Grand Lodge of Australia

ORDO TEMPLI ORIENTIS

Australian publisher Percy Reginald Stephensen (1901-1965) or ‘Inky’ as he was known, was Aleister Crowley’s publisher at the Mandrake Press in London over 1929-30. If it were not for Mandrake’s collapse due to a mix of financial and friendship woes, Crowley would have realised his most ambitious publishing program since the Volume 1 of The Equinox years.
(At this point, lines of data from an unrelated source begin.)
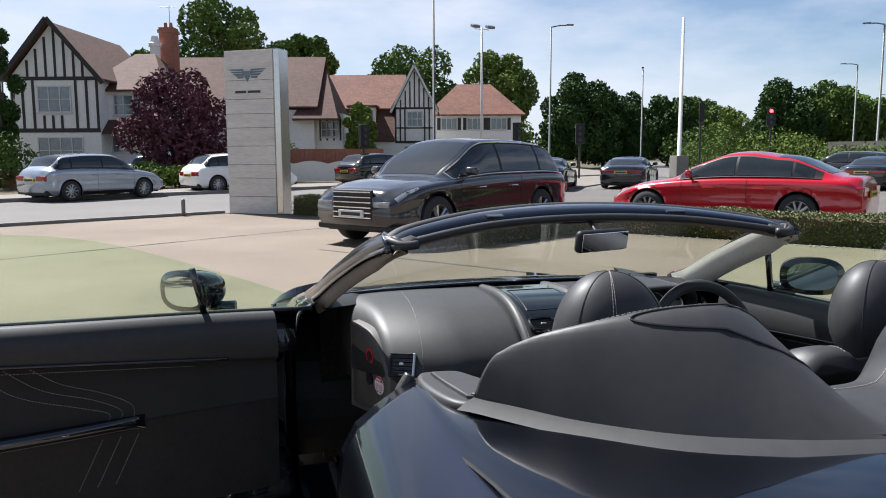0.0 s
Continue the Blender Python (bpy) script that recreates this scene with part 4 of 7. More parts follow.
def wheel_parts(parent, x, y, r, width, rim, spokes, side, caliper=None, spoke_w=0.03):
    """A wheel: the tyre, and on it the rim with spokes over a dark drum."""
    bm = bmesh.new()
    w = width / 2
    lathe(bm, [(r * .66, -w), (r * .93, -w), (r, -w * .7), (r, w * .7), (r * .93, w), (r * .66, w), (r * .66, -w)], 32, "x", caps=False)
    tyre = part("wheel", bm, TYRE, parent, "", True, pose(x, y, r))
    bm = bmesh.new()
    s = side
    lathe(bm, [(r * .60, s * w * .1), (r * .68, s * w * .5), (r * .69, s * w * .98), (r * .64, s * w * .98), (r * .60, s * w * .4), (r * .60, s * w * .1)], 32, "x", caps=False)
    lathe(bm, [(0.001, s * w * .75), (r * .15, s * w * .78), (r * .17, s * w * .6), (0.001, s * w * .5)], 14, "x")
    for k in range(spokes):
        a = 2 * math.pi * k / spokes
        for off in ((-.09, .09) if spokes <= 7 else (0,)):
            p0 = Vector((s * w * .72, math.cos(a) * r * .1, math.sin(a) * r * .1))
            p1 = Vector((s * w * .80, math.cos(a + off * 2.2) * r * .66, math.sin(a + off * 2.2) * r * .66))
            tube(bm, [p0, p1], [spoke_w * .9, spoke_w * .75], 5)
    part("rim", bm, rim, tyre)
    bm = bmesh.new()
    lathe(bm, [(0.001, s * w * .25), (r * .6, s * w * .3), (r * .62, s * w * .05), (0.001, s * w * .0)], 20, "x")
    part("brake_disc", bm, ALLOY_DARK, tyre)
    if caliper:
        bm = bmesh.new()
        box(bm, (-.03, -r * .22, -.05), (.03, r * .22, .05), .01, pose(s * w * .42, -r * .38, r * .12, 70, 0, 0))
        part("brake_caliper", bm, caliper, tyre, "red brake caliper")
    return tyre


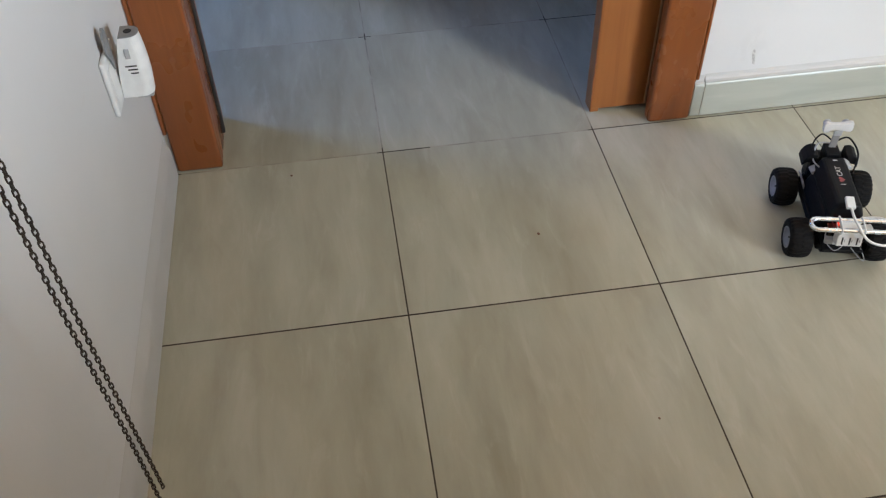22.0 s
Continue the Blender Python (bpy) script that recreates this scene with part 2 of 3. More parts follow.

Inky fondly remembered meeting Crowley for the first time. Crowley was “eccentrically clad, and with a shaved head – bald, save for a small phallic forelock.” He simply announced to Stephensen “I would like you to publish my life story.” A bemused Stephen, about half Crowley’s age at only twenty-eight, replied “well, where is it?” Crowley responded “I’ve got it outside,” and returned with “a small boy pushing a wheelbarrow loaded with manuscripts.”*

Aleister Crowley

While eventually going their separate ways and Inky returning to Australia, considerable interest in Crowley, now deceased, was revived in the 1950s with the publication of The Great Beast by John Symonds. Inky was livid: “Now that he [Crowley] is safely dead some filthy swine has written a book about him, serving up all the old libels and sensationalist bunkum.”* Fired up, Inky was soon in touch with his old acquaintance from the Mandrake years, Crowley’s friend Gerald Yorke. The archivist Yorke was preserving and collecting Crowley’s papers, manuscripts, and publications. He urged Inky to check his own papers for Mandrake material and Crowley papers.

Inky had published Volumes One and Two of Crowley’s Confessions under the Mandrake imprint. It was a bold Six Volume project. The demise of Mandrake put an end to it, with Inky feeling the collapse was due to Crowley’s persistent meddling in the business. As tensions flared, Inky had ended up telling Crowley to stay away from the office: “I want you to regard Mandrake Press Ltd. as your publishers and not to prejudice the purely commercial side of that purely publishing concern with any of your fits and starts, Thelemite politics, earthquakes, and other distracting phenomena of art and nature…which tend to accompany your too personal intrusion into the world of practical affairs.”* In Inky’s opinion, “the real or ‘magical’ explanation was that A.C. did not want the Third Volume to be published.”* Inky thought deep down Crowley was scared.

Face-to-face, however, Crowley had gusto: “The whole problem from the magical standpoint lies in getting Volume Three of the Confessions out. The Book of the Law must be published with its comment and an account of how thou didst come hither.”* On another occasion, Crowley wrote to Inky, “We can’t be devilled in much more shit than we are at this moment which leaves me as it leaves you…so do something desperate and get it out.”* Stephensen did try desperately, but while making it to proofs, Volume Three was never published.

Now in the 1950s, Yorke realised those Volume Three proofs were missing. It seemed that Inky didn’t have them either, but then in 1956 the Melbourne bookdealer Norman Robb wrote excitedly to Gerald Yorke:

“As we Australians say: You wouldn’t read about it! The thing is incredible, unbelievable and out of this world. At 5 minutes to 6 on the evening of Saturday 4th Feb 1956 I had a telephone call. When I raised the receiver, I heard a ROAR of “Do what thou wilt…[shall be the whole of the Law.]” To which I replied “Love is the law,…[love under will.]” To which came the HOWL: “Eureka! I’ve found it! The only copy in the world of the Third Volume of the Hagiography.”*

Inky made copies for Gerald Yorke and Crowley’s successor in OTO, Karl Germer. The rest is, as they say, history. One of the most important works of Crowley’s was preserved.

Inky’s final words on Crowley?

“…no man was ever quite the same after knowing Crowley! Acting foolishly himself, he could purge folly from others, and this may be the ultimate effect of his life and works when they are seen in the perspective of time.”*

*All quotes from the Introduction to The Legend of Aleister Crowley: A Study of the Facts by P.R. Stephensen & Aleister Crowley, edited by Stephen J King (Helios Books, 2007).